**YOUR GOAL:** Copy everything in the data below exactly except the pictures.

**GIVEN MATERIAL:**

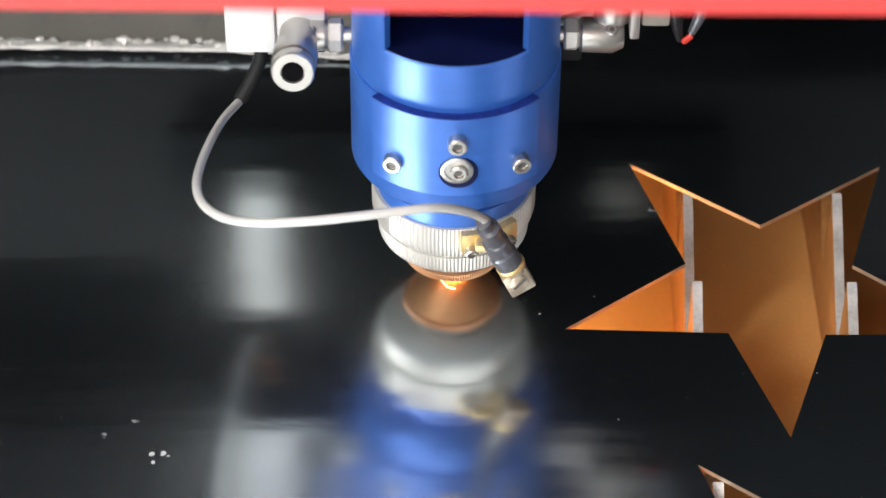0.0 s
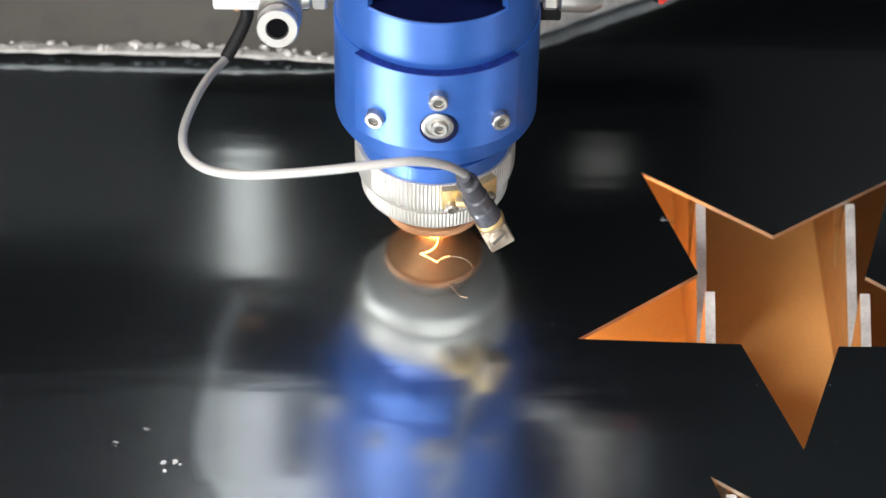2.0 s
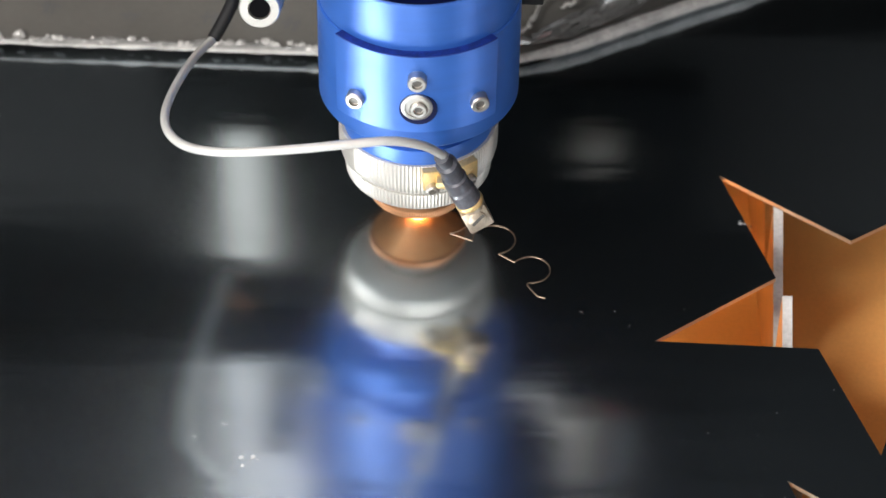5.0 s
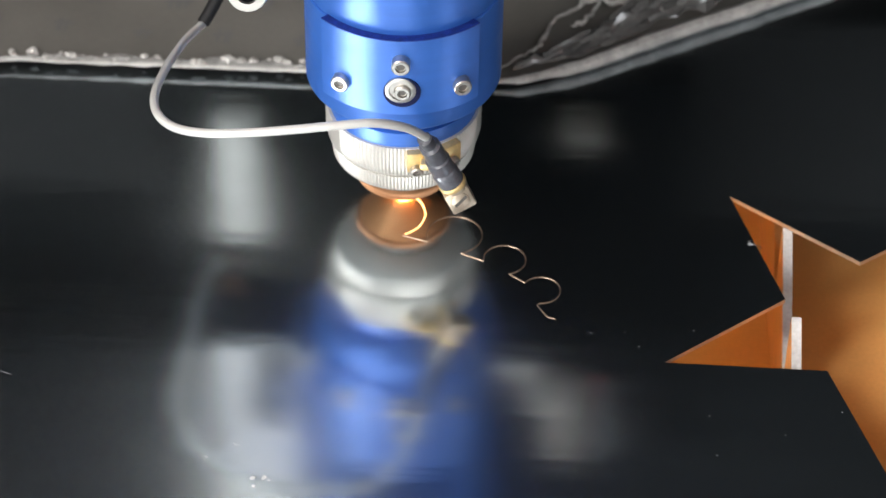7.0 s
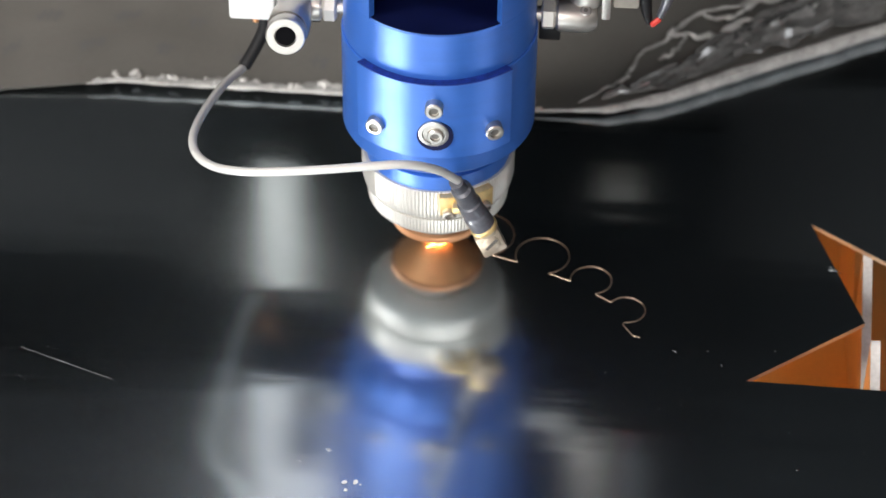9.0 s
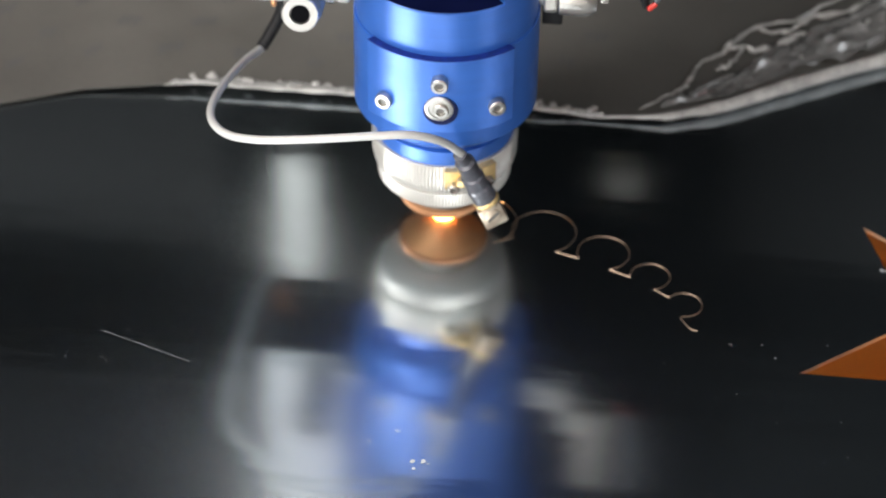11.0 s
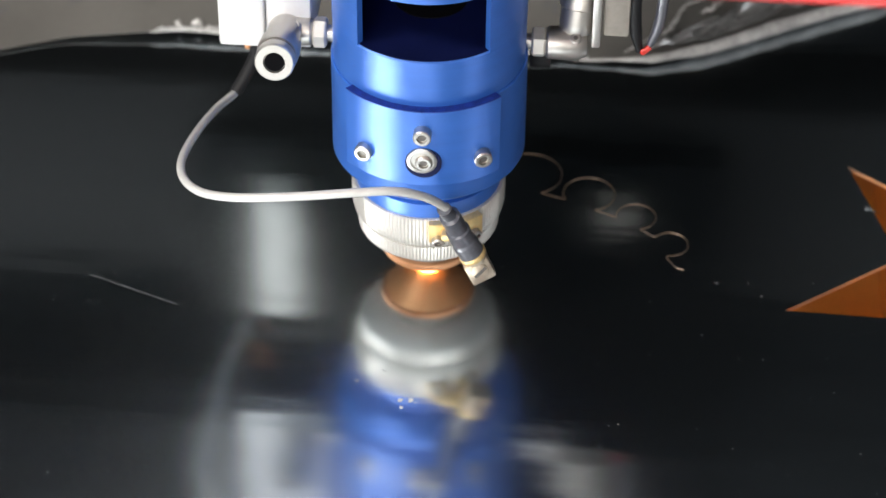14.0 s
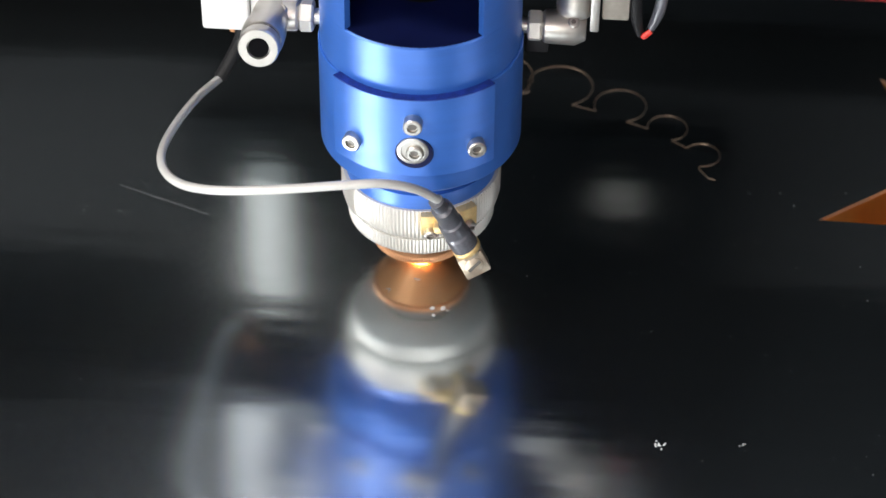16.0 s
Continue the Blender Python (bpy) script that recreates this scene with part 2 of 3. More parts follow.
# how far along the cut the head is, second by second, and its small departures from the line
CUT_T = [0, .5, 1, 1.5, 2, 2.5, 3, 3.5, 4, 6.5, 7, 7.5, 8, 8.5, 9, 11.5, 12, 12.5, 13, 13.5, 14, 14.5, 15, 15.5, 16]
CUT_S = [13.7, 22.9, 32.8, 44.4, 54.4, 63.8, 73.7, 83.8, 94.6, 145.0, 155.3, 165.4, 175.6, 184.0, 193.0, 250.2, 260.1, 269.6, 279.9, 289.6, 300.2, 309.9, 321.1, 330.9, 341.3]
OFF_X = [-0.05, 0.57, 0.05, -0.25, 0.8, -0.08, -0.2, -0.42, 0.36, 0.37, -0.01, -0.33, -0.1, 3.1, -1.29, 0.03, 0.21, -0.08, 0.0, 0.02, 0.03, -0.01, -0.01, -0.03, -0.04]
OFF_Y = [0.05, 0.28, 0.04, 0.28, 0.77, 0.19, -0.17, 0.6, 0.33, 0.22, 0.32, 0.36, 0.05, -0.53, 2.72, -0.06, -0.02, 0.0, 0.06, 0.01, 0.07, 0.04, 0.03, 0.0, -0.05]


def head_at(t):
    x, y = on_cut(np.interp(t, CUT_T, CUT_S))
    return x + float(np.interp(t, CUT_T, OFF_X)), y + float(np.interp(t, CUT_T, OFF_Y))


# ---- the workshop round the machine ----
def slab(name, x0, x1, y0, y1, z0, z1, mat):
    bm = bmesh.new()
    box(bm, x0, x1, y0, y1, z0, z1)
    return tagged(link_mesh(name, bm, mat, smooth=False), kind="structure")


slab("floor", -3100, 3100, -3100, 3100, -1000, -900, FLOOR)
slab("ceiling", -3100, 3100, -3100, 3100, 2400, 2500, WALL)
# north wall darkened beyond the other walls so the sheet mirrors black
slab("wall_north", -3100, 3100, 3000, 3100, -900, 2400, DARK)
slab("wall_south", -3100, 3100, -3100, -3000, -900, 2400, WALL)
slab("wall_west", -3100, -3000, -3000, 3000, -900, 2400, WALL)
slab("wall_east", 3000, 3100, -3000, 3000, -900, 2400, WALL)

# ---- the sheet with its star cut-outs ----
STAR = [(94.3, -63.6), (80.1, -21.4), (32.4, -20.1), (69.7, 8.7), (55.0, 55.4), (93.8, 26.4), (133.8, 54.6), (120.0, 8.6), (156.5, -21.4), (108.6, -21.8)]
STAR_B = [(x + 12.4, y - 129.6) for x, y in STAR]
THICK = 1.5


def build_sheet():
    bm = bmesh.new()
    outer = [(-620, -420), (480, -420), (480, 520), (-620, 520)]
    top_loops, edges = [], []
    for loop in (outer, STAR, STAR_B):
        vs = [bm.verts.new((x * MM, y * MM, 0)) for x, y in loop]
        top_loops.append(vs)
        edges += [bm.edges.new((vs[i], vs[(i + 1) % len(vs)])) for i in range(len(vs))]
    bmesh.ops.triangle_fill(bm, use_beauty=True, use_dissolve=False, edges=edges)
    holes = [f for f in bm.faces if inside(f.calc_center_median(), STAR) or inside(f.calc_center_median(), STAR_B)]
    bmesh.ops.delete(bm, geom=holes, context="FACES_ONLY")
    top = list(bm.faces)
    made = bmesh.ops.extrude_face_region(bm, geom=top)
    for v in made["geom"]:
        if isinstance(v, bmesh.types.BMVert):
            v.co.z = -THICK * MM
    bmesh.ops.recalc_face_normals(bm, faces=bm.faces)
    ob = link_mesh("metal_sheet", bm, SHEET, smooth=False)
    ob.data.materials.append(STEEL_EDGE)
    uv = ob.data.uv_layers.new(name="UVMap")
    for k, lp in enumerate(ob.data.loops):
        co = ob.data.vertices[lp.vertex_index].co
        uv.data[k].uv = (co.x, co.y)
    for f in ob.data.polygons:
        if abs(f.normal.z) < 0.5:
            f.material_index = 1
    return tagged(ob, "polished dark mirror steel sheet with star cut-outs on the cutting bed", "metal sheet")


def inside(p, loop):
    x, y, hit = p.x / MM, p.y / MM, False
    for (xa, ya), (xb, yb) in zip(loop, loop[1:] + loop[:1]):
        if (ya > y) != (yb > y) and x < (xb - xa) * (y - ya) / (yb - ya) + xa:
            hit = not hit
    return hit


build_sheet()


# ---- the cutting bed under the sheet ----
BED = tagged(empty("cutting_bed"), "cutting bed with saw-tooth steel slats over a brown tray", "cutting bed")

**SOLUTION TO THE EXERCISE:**
0.0 s
2.0 s
5.0 s
7.0 s
9.0 s
11.0 s
14.0 s
16.0 s
Continue the Blender Python (bpy) script that recreates this scene with part 2 of 3. More parts follow.
# how far along the cut the head is, second by second, and its small departures from the line
CUT_T = [0, .5, 1, 1.5, 2, 2.5, 3, 3.5, 4, 6.5, 7, 7.5, 8, 8.5, 9, 11.5, 12, 12.5, 13, 13.5, 14, 14.5, 15, 15.5, 16]
CUT_S = [13.7, 22.9, 32.8, 44.4, 54.4, 63.8, 73.7, 83.8, 94.6, 145.0, 155.3, 165.4, 175.6, 184.0, 193.0, 250.2, 260.1, 269.6, 279.9, 289.6, 300.2, 309.9, 321.1, 330.9, 341.3]
OFF_X = [-0.05, 0.57, 0.05, -0.25, 0.8, -0.08, -0.2, -0.42, 0.36, 0.37, -0.01, -0.33, -0.1, 3.1, -1.29, 0.03, 0.21, -0.08, 0.0, 0.02, 0.03, -0.01, -0.01, -0.03, -0.04]
OFF_Y = [0.05, 0.28, 0.04, 0.28, 0.77, 0.19, -0.17, 0.6, 0.33, 0.22, 0.32, 0.36, 0.05, -0.53, 2.72, -0.06, -0.02, 0.0, 0.06, 0.01, 0.07, 0.04, 0.03, 0.0, -0.05]


def head_at(t):
    x, y = on_cut(np.interp(t, CUT_T, CUT_S))
    return x + float(np.interp(t, CUT_T, OFF_X)), y + float(np.interp(t, CUT_T, OFF_Y))


# ---- the workshop round the machine ----
def slab(name, x0, x1, y0, y1, z0, z1, mat):
    bm = bmesh.new()
    box(bm, x0, x1, y0, y1, z0, z1)
    return tagged(link_mesh(name, bm, mat, smooth=False), kind="structure")


slab("floor", -3100, 3100, -3100, 3100, -1000, -900, FLOOR)
slab("ceiling", -3100, 3100, -3100, 3100, 2400, 2500, WALL)
# north wall darkened beyond the other walls so the sheet mirrors black
slab("wall_north", -3100, 3100, 3000, 3100, -900, 2400, DARK)
slab("wall_south", -3100, 3100, -3100, -3000, -900, 2400, WALL)
slab("wall_west", -3100, -3000, -3000, 3000, -900, 2400, WALL)
slab("wall_east", 3000, 3100, -3000, 3000, -900, 2400, WALL)

# ---- the sheet with its star cut-outs ----
STAR = [(94.3, -63.6), (80.1, -21.4), (32.4, -20.1), (69.7, 8.7), (55.0, 55.4), (93.8, 26.4), (133.8, 54.6), (120.0, 8.6), (156.5, -21.4), (108.6, -21.8)]
STAR_B = [(x + 12.4, y - 129.6) for x, y in STAR]
THICK = 1.5


def build_sheet():
    bm = bmesh.new()
    outer = [(-620, -420), (480, -420), (480, 520), (-620, 520)]
    top_loops, edges = [], []
    for loop in (outer, STAR, STAR_B):
        vs = [bm.verts.new((x * MM, y * MM, 0)) for x, y in loop]
        top_loops.append(vs)
        edges += [bm.edges.new((vs[i], vs[(i + 1) % len(vs)])) for i in range(len(vs))]
    bmesh.ops.triangle_fill(bm, use_beauty=True, use_dissolve=False, edges=edges)
    holes = [f for f in bm.faces if inside(f.calc_center_median(), STAR) or inside(f.calc_center_median(), STAR_B)]
    bmesh.ops.delete(bm, geom=holes, context="FACES_ONLY")
    top = list(bm.faces)
    made = bmesh.ops.extrude_face_region(bm, geom=top)
    for v in made["geom"]:
        if isinstance(v, bmesh.types.BMVert):
            v.co.z = -THICK * MM
    bmesh.ops.recalc_face_normals(bm, faces=bm.faces)
    ob = link_mesh("metal_sheet", bm, SHEET, smooth=False)
    ob.data.materials.append(STEEL_EDGE)
    uv = ob.data.uv_layers.new(name="UVMap")
    for k, lp in enumerate(ob.data.loops):
        co = ob.data.vertices[lp.vertex_index].co
        uv.data[k].uv = (co.x, co.y)
    for f in ob.data.polygons:
        if abs(f.normal.z) < 0.5:
            f.material_index = 1
    return tagged(ob, "polished dark mirror steel sheet with star cut-outs on the cutting bed", "metal sheet")


def inside(p, loop):
    x, y, hit = p.x / MM, p.y / MM, False
    for (xa, ya), (xb, yb) in zip(loop, loop[1:] + loop[:1]):
        if (ya > y) != (yb > y) and x < (xb - xa) * (y - ya) / (yb - ya) + xa:
            hit = not hit
    return hit


build_sheet()


# ---- the cutting bed under the sheet ----
BED = tagged(empty("cutting_bed"), "cutting bed with saw-tooth steel slats over a brown tray", "cutting bed")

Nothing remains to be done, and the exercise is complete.